Saint-Saëns (1835−1921)
Saint-Saëns, on le sait, ne se voulait pas ‑novateur et, malgré Debussy puis l’École de Vienne, est resté tout au long de sa (longue) vie fidèle à l’appareil harmonique et rythmique du XIXe siècle – tout comme Brahms. Son -Quatuor n° 1 (1899) est ainsi dans la lignée de ceux de Mendelssohn. Le second, vingt ans plus tard, est d’une autre eau : modulations subtiles, inflexions exquises, mélancolie du temps qui passe (il a 84 ans), joie extatique d’une vie épanouie et bien remplie. Écriture parfaite et émouvante d’un maître qui résume en une pièce de 23 minutes toute une existence (dans un coffret avec des pièces pour violon et piano).
2 CD APEX
Vincent d’Indy (1851−1931)
Complètement oublié aujourd’hui, ce ‑compositeur prolifique – et aux choix politiques discutables – a dominé la scène et les institutions musicales parisiennes pendant des décennies. Dans l’album qui rassemble son Sextuor et ses trois quatuors – tous trois foisonnants de créativité, merveilleusement écrits – penchons-nous sur le 3e Quatuor écrit à 78 ans. Tout y est pour faire de cette pièce une des œuvres majeures du répertoire ; et nous pouvons avouer sans fausse honte la préférer à deux blue chips : les quatuors De ma vie de Smetana et Lettres intimes de Janáček.
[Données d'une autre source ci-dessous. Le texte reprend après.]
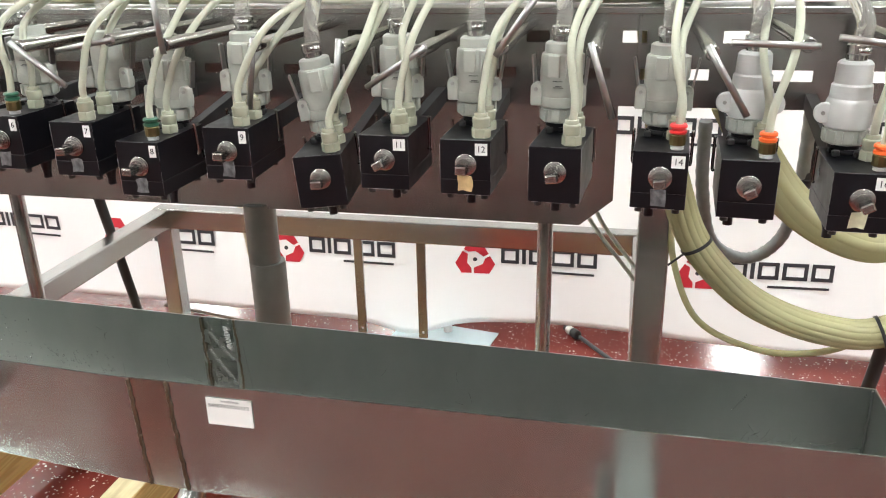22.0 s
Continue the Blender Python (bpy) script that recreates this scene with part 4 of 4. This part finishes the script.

Thèmes complexes délicieusement mélodiques, modulations subtiles, architecture élaborée et, par–dessus tout, cette capacité rare d’émouvoir et de faire rêver à laquelle peu de musiques peuvent prétendre.
2 CD CALLIOPE
Reynaldo Hahn (1875−1947)
Cet « instrument de musique de génie » qui s’appelle Reynaldo Hahn étreint tous les cœurs, mouille tous les yeux, dans le frisson d’admiration qu’il propage au loin et qui nous fait trembler.
Marcel Proust
L’œuvre foisonnante de ce compositeur ‑mondain, étranger à toute école, ne se réduit pas à l’opérette Ciboulette et à quelques ‑mélodies. Ses deux quatuors (1939) résument bien son art poétique : procurer avant tout à l’auditeur un plaisir sans mélange mais un plaisir élitiste. Thèmes exquis, modulations à faire fondre le critique le plus sévère, une musique sensuelle – écoutez le mouvement Posément du Quatuor en fa – qui constitue peut-être l’apogée de la musique de chambre du XXe siècle (avec le Quatuor de Ravel et le Sextuor qui ouvre Capriccio de Richard Strauss). On trouvait naguère ces deux quatuors et le Quintette pour piano et cordes dans un coffret avec des pièces de Roussel.
2 CD NAÏVE
Il ne reste plus qu’à espérer qu’un éditeur courageux décide d’explorer ce trésor enfoui que constitue la musique française oubliée des années 1890–1950, pour le plus grand bonheur des vrais amoureux de la musique – car c’est bien d’amour qu’il s’agit.